Inventor: Patel; Raj
Attorney: Patel; R


**Eg.** Select dbo.Match('Patel; R','Patel; Raj')

所有这些执行都应返回1:

Select dbo.Match('Raj Patel','Raj Patel')
Select dbo.Match('Patel; Raj','Patel')
Select dbo.Match('Patel; R',' Patel; Raj')
Select dbo.Match('Patel; Raj, Madnani; Raj','Patel; Raj')
Select dbo.Match('Patel; Raj','Patel; R')

应该返回1

这是我使用太多游标的匹配函数:

ALTER FUNCTION [dbo].[Match]
(
    @Subj1      varchar(8000),
    @Subj2      varchar(8000)
)
RETURNS bit
AS
BEGIN
    Set @Subj1 = IsNull(@Subj1,'')
    Set @Subj2 = IsNull(@Subj2,'')

    If @Subj1 = '' Or @Subj2 = ''
    Begin
        Return 0
    End

    If Lower(@Subj1) = Lower(@Subj2)
    Begin
        Return 1
    End

    Declare Subj1NamesCurr Cursor For --all separate names
        Select * From dbo.Split(@Subj1,',')
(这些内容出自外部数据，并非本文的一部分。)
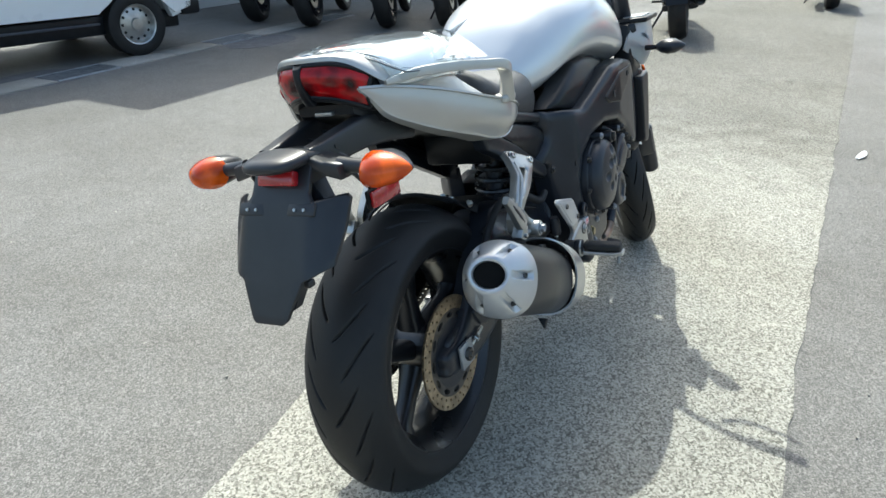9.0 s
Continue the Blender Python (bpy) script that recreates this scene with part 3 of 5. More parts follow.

    Declare Subj2NamesCurr Cursor SCROLL For --all separate names
        Select * From dbo.Split(@Subj2,',')

    Open Subj1NamesCurr
    Open Subj2NamesCurr

    Declare @Sub1Names  varchar(8000)
    Declare @Sub2Names  varchar(8000)
    Declare @Sub1NamePart   varchar(8000)
    Declare @Sub2NamePart   varchar(8000)
    Declare @Sub1PartCount  tinyint = 0
    Declare @Sub2PartCount  tinyint = 0
    Declare @Sub1NamesPart  TABLE(Data varchar(8000))
    Declare @Sub2NamesPart  TABLE(Data varchar(8000))
    Declare @MatchCount int = 0
    Declare @TempCount int = 0

    Fetch From Subj1NamesCurr INTO @Sub1Names --fetch 1st name from 1st subject

    Insert into @Sub1NamesPart
            Select * From dbo.Split(@Sub1Names,';') --get names part from 1st subject's row

    Select @Sub1PartCount = Count(*) From @Sub1NamesPart


    While @@Fetch_Status = 0 --each names of 1st subject
    Begin

        Fetch First From Subj2NamesCurr into @Sub2Names

        While @@Fetch_Status = 0 --each names of 1st subject
        Begin
            Declare Sub1NameCurr Cursor For
                Select * From @Sub1NamesPart --name parts of 1st subject

            OPEN Sub1NameCurr

            Fetch From Sub1NameCurr into @Sub1NamePart

            Insert into @Sub2NamesPart
                Select * From dbo.Split(@Sub2Names,';') 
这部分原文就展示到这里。